BOISE – It was already a cool story when wide receiver Davis Koetter transferred to Boise State for his final two years of college football to play for the program his dad once was the head coach of.
It’s gotten way cooler the past month with the return of his dad Dirk Koetter as interim offensive coordinator for the rest of the season.
Koetter, previously an offensive analyst who mostly did it to be around practice and see his son play his final season of college football, accepted the interim offensive coordinator position when Tim Plough was fired on Sept. 25.
The move has made the Broncos a better football team – and it’s proving the Koetter family with a lifetime of memories.
“It’s been fun,” said Davis Koetter, who has been hampered by injuries and has six catches for 83 yards this season.
“I try to take it in every now and then, but I’ll look back when it’s time to look back. The better memory is going to be winning a ring and doing what we need to do, so I try to focus on my job and I know he focuses on his and we’ll reminisce when it’s time.”
Dirk Koetter retired from a 13-year NFL coaching career after the 2020 season in part to move back to Boise to watch Davis play for the Broncos. With the younger Koetter getting an extra year in 2022 due to the COVID-19 pandemic, Dirk decided to help coach Andy Avalos as an analyst – a part-time consultant who watched practice and game tape and shared his observations and opinions with the coaching staff.
He was around at practice and in the facility, but still golfed three times a week and enjoyed watching the games from the stands with his wife.
That all changed when Plough was fired and Koetter agreed to step in as offensive coordinator. Koetter agreed to giving up golf and drinking Coors Lights to help out the Broncos, but said he was only doing it until the end of the season.
“We talked and it was a no-brainer,” said the Portland State transfer Davis Koetter about pops leading the offense the rest of the season. “That was just how it played out. It seemed like the only option at this point. I think he’s having fun in this short spurt but he’s done and he’s worked a long time to be able to enjoy it so I hope he does enjoy it and takes his time and has fun with my mom and do what they want to do.”
Koetter has certainly made a difference. In five games since taking over the Broncos have a 4-1 record and are averaging 34.2 points and 414.6 yards per game. In the first four games of the season under Plough the Broncos were 2-2 and averaged 22 points and 283.2 yards per game.
“Obviously he’s done a great job and has helped us a lot,” Davis Koetter said. “It’s a unique situation we’re in and we’re lucky we had someone like him waiting for us. It’s been a huge help but again, it’s the players on the field playing and our guys are making a lot of plays and we’re starting to hit our stride.”
Asked if ever complains about play calling to his dad, Davis joked, “Yeah, I complain a lot. I let him know.”
Dirk Koetter, who served as the offensive coordinator for three NFL teams and also was the head coach of the Tampa Bay Buccaneers, downplayed the father-son storyline a bit while meeting with the media this week.
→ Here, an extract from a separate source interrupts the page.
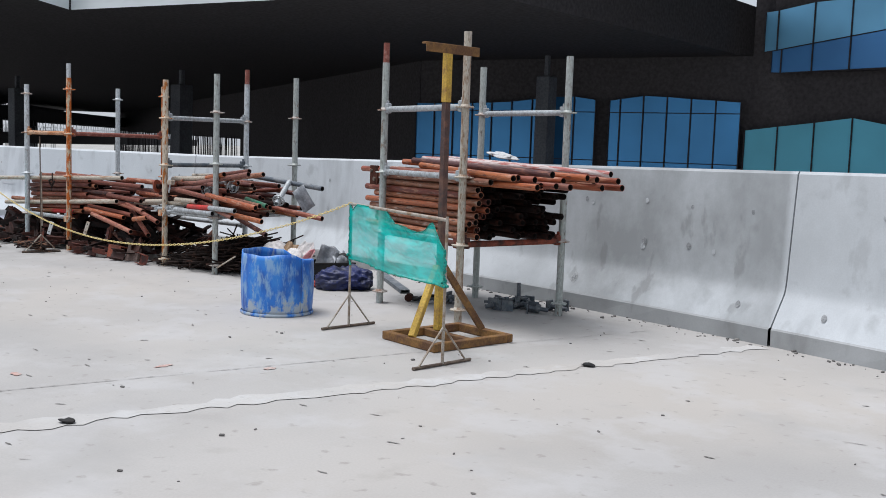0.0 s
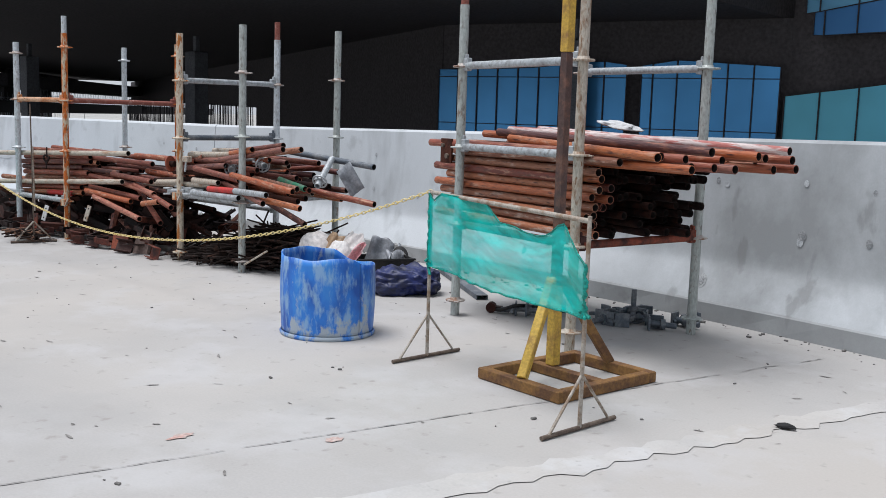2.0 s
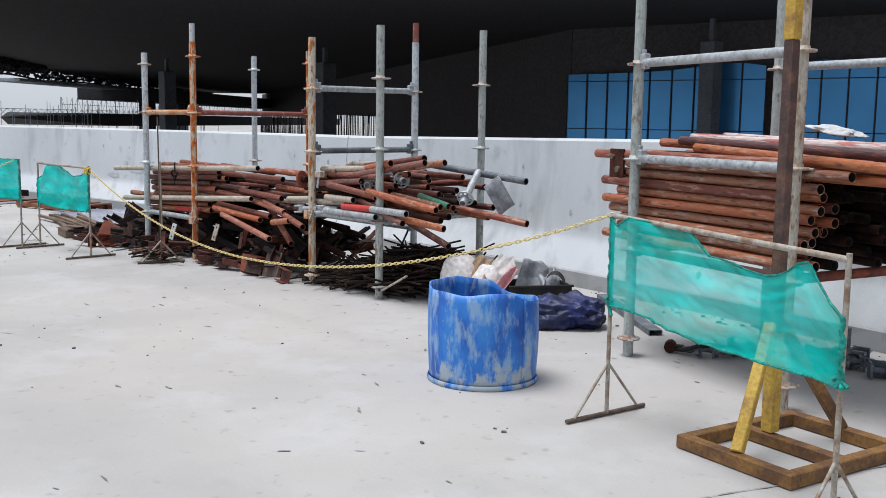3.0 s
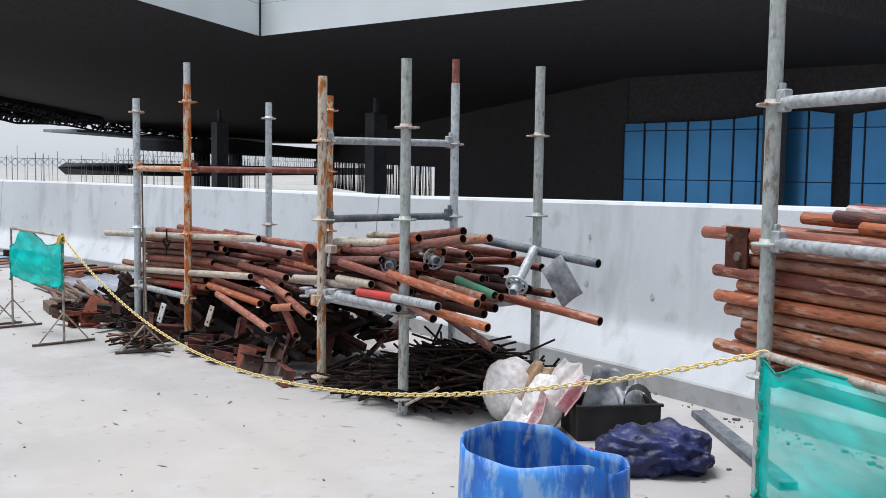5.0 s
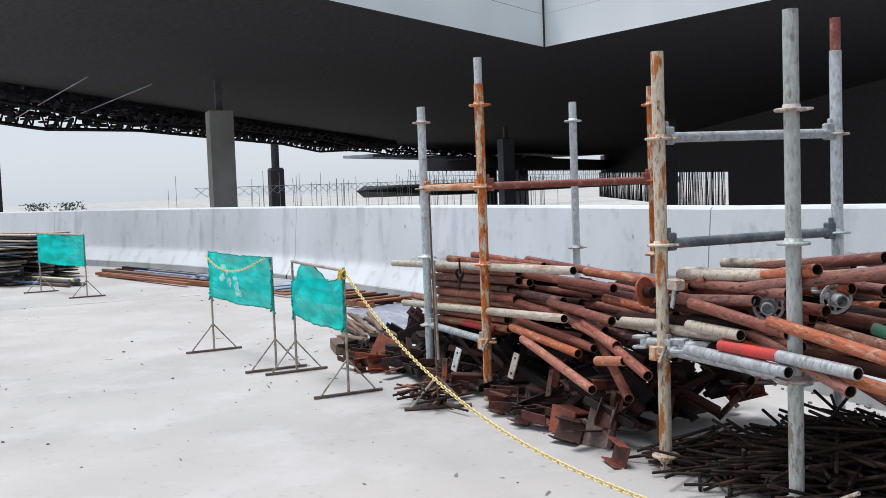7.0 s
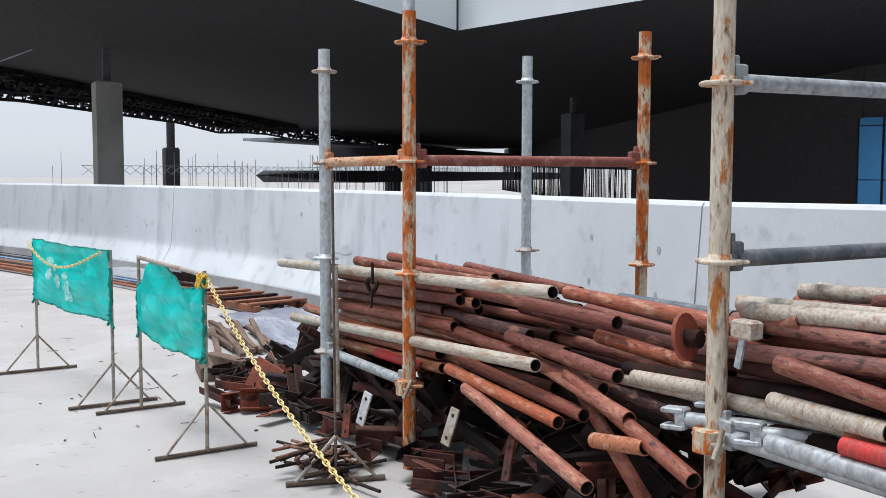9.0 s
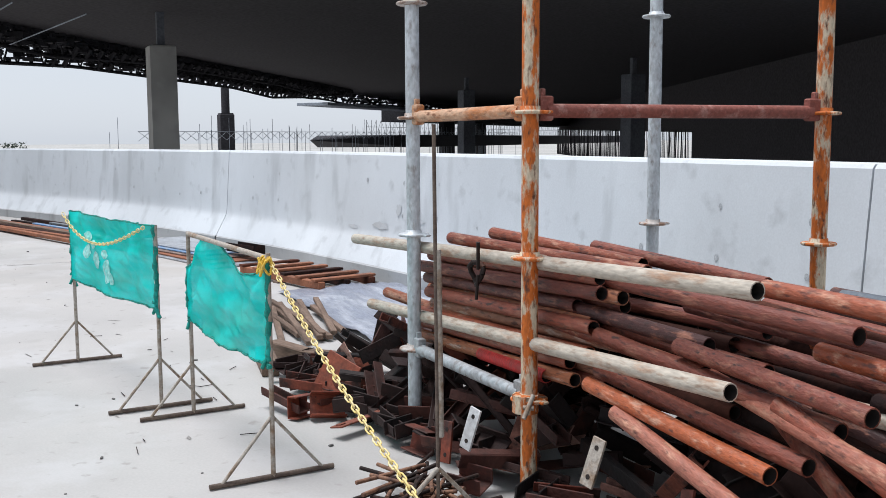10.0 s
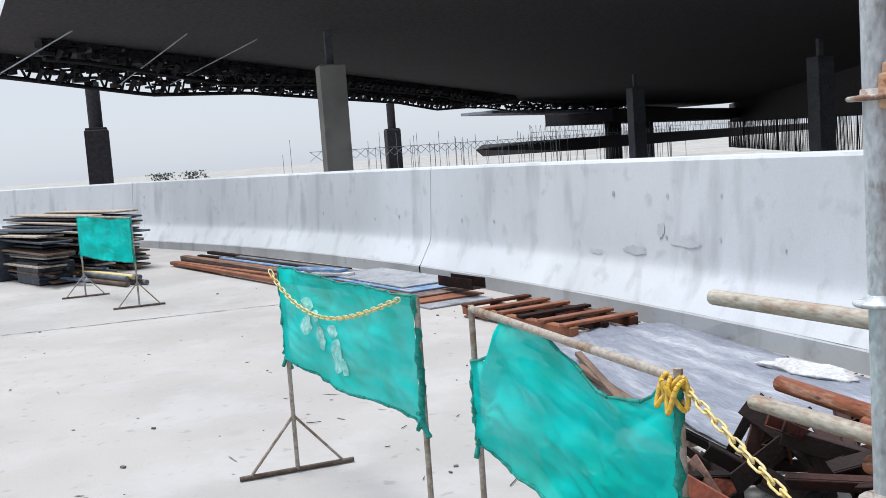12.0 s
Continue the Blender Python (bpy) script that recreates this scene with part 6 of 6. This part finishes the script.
for k in range(9):
    x = -13.9 - r.uniform(-0.5, 0.9)
    c = pt(x, 0.35 + 0.11 * k)
    mat = (M_RUST_SHADE, M_SLATE, M_RUST_SHADE, M_BLUEPAINT, M_RUSTPLANK, M_WOOD, M_RUST_SHADE, M_RUSTPLANK, M_RUSTPLANK)[k]
    solo("steel_plank", Shape().box((0, 0, 0.035), (3.9 + r.uniform(-0.5, 0.5), 0.07, 0.045 + 0.02 * (k % 2)), bevel=0.006), mat, "long painted or rusted steel plank laid by the barrier", "plank", "steel planks by the barrier", m=pose(c.x, c.y, 0.012, 0, 0, 18 + r.uniform(-1.5, 1.5)))
for k in range(5):
    c = pt(-11.9 - 0.12 * k, 0.75 + 0.02 * k)
    solo("panel_offcut", Shape().box((0, 0, 0.0), (0.5, 0.12, 0.03), bevel=0.004), M_BLUEPAINT if k % 2 else M_WHITE, "blue and white painted offcut on the planks", "offcut", "painted offcuts", m=pose(c.x, c.y, 0.10 + 0.034 * (k % 2), 0, 0, 40))

# stacked frames far along the deck
for k in range(17):
    for j in range(3):
        c = Vector((-17.0 + 0.6 * j + r.uniform(-0.2, 0.2), -2.55 - 0.45 * j, 0.05 + 0.045 * k))
        if k > 13 and j == 2:
            continue
        mat = M_DARKSLATE if k % 2 else r.choice((M_PIPE3, M_CREAM, M_CREAM, M_WOOD, M_SLATE))
        solo("stacked_board", Shape().box((0, 0, 0), (3.0 + r.uniform(-0.2, 0.5), r.uniform(0.25, 0.4), 0.024), bevel=0.004), mat, "scaffold board in a far stack beside the barrier", "board", "far stack", m=pose(*c, 0, r.uniform(-0.8, 0.8), 24 + r.uniform(-2, 2)))
for k in range(14):
    solo("stacked_tube", Shape().tube((-0.7, 0, 0), (0.7, 0, 0), 0.02, n=8), r.choice((M_DARKSLATE, M_SLATE, M_BLUEPAINT, M_CHAIN, M_REBAR)), "thin tube lying before the far stack", "pipe", "far stack", m=pose(-14.9 + r.uniform(-0.5, 0.4), -2.75 + r.uniform(-0.3, 0.3), 0.024 + 0.04 * (k % 5), 0, 0, 24 + r.uniform(-14, 14)))
s = Shape().box((0, 0, 0.32), (0.7, 0.5, 0.64), bevel=0.02)
solo("crate", s, M_DARKSLATE, "dark slate crate at the end of the far stack", "crate", m=pose(-15.9, -3.55, 0, 0, 0, 24))
solo("crate", Shape().box((0, 0, 0.14), (0.8, 0.45, 0.28), bevel=0.015), M_DARKSLATE, "low dark crate before the far stack", "crate", m=pose(-14.9, -3.0, 0, 0, 0, 24))
for k in range(7):
    solo("stacked_tube", Shape().tube((-0.8, 0, 0), (0.8, 0, 0), 0.03, n=8), r.choice((M_WOOD, M_SLATE, M_CHAIN)), "short tube in a low far stack", "pipe", "far stack", m=pose(-14.1 + r.uniform(-0.2, 0.2), -2.35 + 0.07 * (k % 4), 0.034 + 0.062 * (k // 4), 0, 0, 26))

solo("sack", blob((0.30, 0.10, 0.035), 44, 0.35, 40, 26, 1.2), M_WHITE, "white plastic sack slumped at the foot of the barrier", "sack", "sacks", m=pose(-5.85, 1.45, 0, 0, 0, 8))

# ---- litter and marks on the deck ----
r = random.Random(91)
grit = Shape()
for k in range(260):
    x, y = r.uniform(-12, 9), r.uniform(-6.5, 0.6)
    if (Vector((x, y)) - Vector((CX, CY))).length > RW - 0.2:
        continue
    size = r.choice((0.004, 0.005, 0.007, 0.011)) * r.uniform(0.7, 1.3)
    grit.box((x, y, size * 0.4), (size * 1.8, size, size * 0.8), Matrix.Rotation(r.uniform(0, 3), 3, "Z"), size * 0.2)
for k in range(320):
    x = r.uniform(-8, 8)
    p = pt(x, abs(r.gauss(0, 0.10)) + 0.01)
    size = r.choice((0.005, 0.007, 0.010, 0.016)) * r.uniform(0.7, 1.3)
    grit.box((p.x, p.y, size * 0.4), (size * 1.8, size, size * 0.8), Matrix.Rotation(r.uniform(0, 3), 3, "Z"), size * 0.2)
solo("grit", grit, M_CRACK, "scattered grit and small concrete chips", "grit", kind="stuff")
straw = Shape()
for k in range(26):
    x, y, w = r.uniform(-6.5, -3.8), r.uniform(-1.2, 0.1), r.uniform(0, 3.1)
    d = Vector((math.cos(w), math.sin(w), 0)) * r.uniform(0.01, 0.05)
    straw.tube(Vector((x, y, 0.005)) - d, Vector((x, y, 0.006)) + d, 0.002, n=5)
solo("wire_scraps", straw, M_REBAR, "scattered short wire scraps on the deck", "wire", kind="stuff")


r = random.Random(97)
scuffs = Shape()
for k in range(230):
    x, y = r.uniform(-9, 8), r.uniform(-5.5, 0.5)
    if (Vector((x, y)) - Vector((CX, CY))).length > RW - 0.3:
        continue
    long_, wide, turn, n = r.uniform(0.008, 0.045) * r.choice((1, 1, 1.6)), r.uniform(0.003, 0.010), r.gauss(0.3, 0.5), 9
    ends = [(long_ * r.uniform(0.5, 1.1) * math.cos(t), wide * r.uniform(0.4, 1.2) * math.sin(t)) for t in (2 * math.pi * i / n for i in range(n))]
    scuffs.add([Vector((x + a * math.cos(turn) - b * math.sin(turn), y + a * math.sin(turn) + b * math.cos(turn), 0.003)) for a, b in ends], [tuple(range(n))])
solo("scuffs", scuffs, M_SCUFF, "small dark scuffs and chips in the concrete", "scuffs", kind="stuff")


def smear(x, y, sx, sy, material, label, seed):
    rr = random.Random(seed)
    n = 16
    pts = [Vector((x + sx * rr.uniform(0.55, 1.1) * math.cos(t), y + sy * rr.uniform(0.55, 1.1) * math.sin(t), 0.004)) for t in (2 * math.pi * i / n for i in range(n))]
    solo("trim_paint_mark", Shape().add(pts, [tuple(range(n))]), material, label, "paint mark", kind="structure")


smear(3.55, -2.35, 0.035, 0.05, M_REDMARK, "small faded red paint mark on the deck", 1)
smear(3.1, -2.75, 0.03, 0.07, M_REDMARK, "faded red paint mark on the deck", 2)
smear(2.75, -3.45, 0.05, 0.03, M_REDMARK, "faded red paint mark on the deck", 3)
chip = solo("concrete_chip", blob((0.036, 0.022, 0.010), 31, 0.5, 14, 8), M_BLACK, "dark chip of rubble on the mortar band", "rubble", "rubble chips", m=pose(3.80, -3.75, 0.004, 0, 0, 30))
solo("concrete_chip", blob((0.04, 0.022, 0.01), 37, 0.5, 14, 8), M_BLACK, "dark chip of rubble on the mortar band", "rubble", "rubble chips", m=pose(4.79, -0.87, 0.004, 0, 0, 10))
“We’re really close but when we’re in the room and the guys are there, I see Davis like any face in the crowd,” Dirk Koetter said. “We’ll have little conversations sometimes but mostly about other stuff. I try to coach him the same as I’m doing with everybody else.
“But it’s been fun for me to be around him. It’s one of the reasons I wanted to be involved in my previous role (as analyst) so I could come to practice and be around him his last year.”
Five of Davis’ six catches this season have come since Dirk took over as offensive coordinator, but much of that is due to an injury that limited him early in the season. He’s finally fully healthy now, and hoping to contribute down the stretch – that is, if his dad calls his number.
“I’ve had some adversity with some stuff and battling through some injuries but that’s football and that’s how it goes,” Davis Koetter said. “I’ve been pretty lucky over my time so maybe it’s catching up to me a little bit. I have a nice little role and I try to do the best I can at what I’m supposed to be.”
As for having his dad as the offensive coordinator?
“It’s been fun,” Davis said. “It’s probably more normal than people would think. It feels like he’s your coach. Every once in a while we’ll have a moment, but it feels pretty normal.”
Davis hopes to one day be a coach himself. He’s learned a ton from observing his dad over the years, but he’s getting the chance now to see him in a new way – as his coach.
“He’s a great communicator, he knows how to play to people’s strengths and put people in the right situations,” Davis Koetter said. “And he knows the rhythm and the feeling of the game to know when to call the right plays. He really clearly sets out roles for everybody and everybody is confident with knowing what their role is and that’s super important to offensive football.”
Only three regular season games remain, plus a bowl game. Hopefully for the Broncos a Mountain West title game as well. Regardless, both father and son know their careers are ending in the next two months (one as a player and one as a coach).
And don’t hold out hopes of the elder Koetter sticking around another year. He’s doing it to help the Broncos and be with his son – and then he’s gone.
“Yeah, he’s not coming back,” Davis said with a laugh. “He’s done. I believe him.”
That’s why they are both enjoying this so much.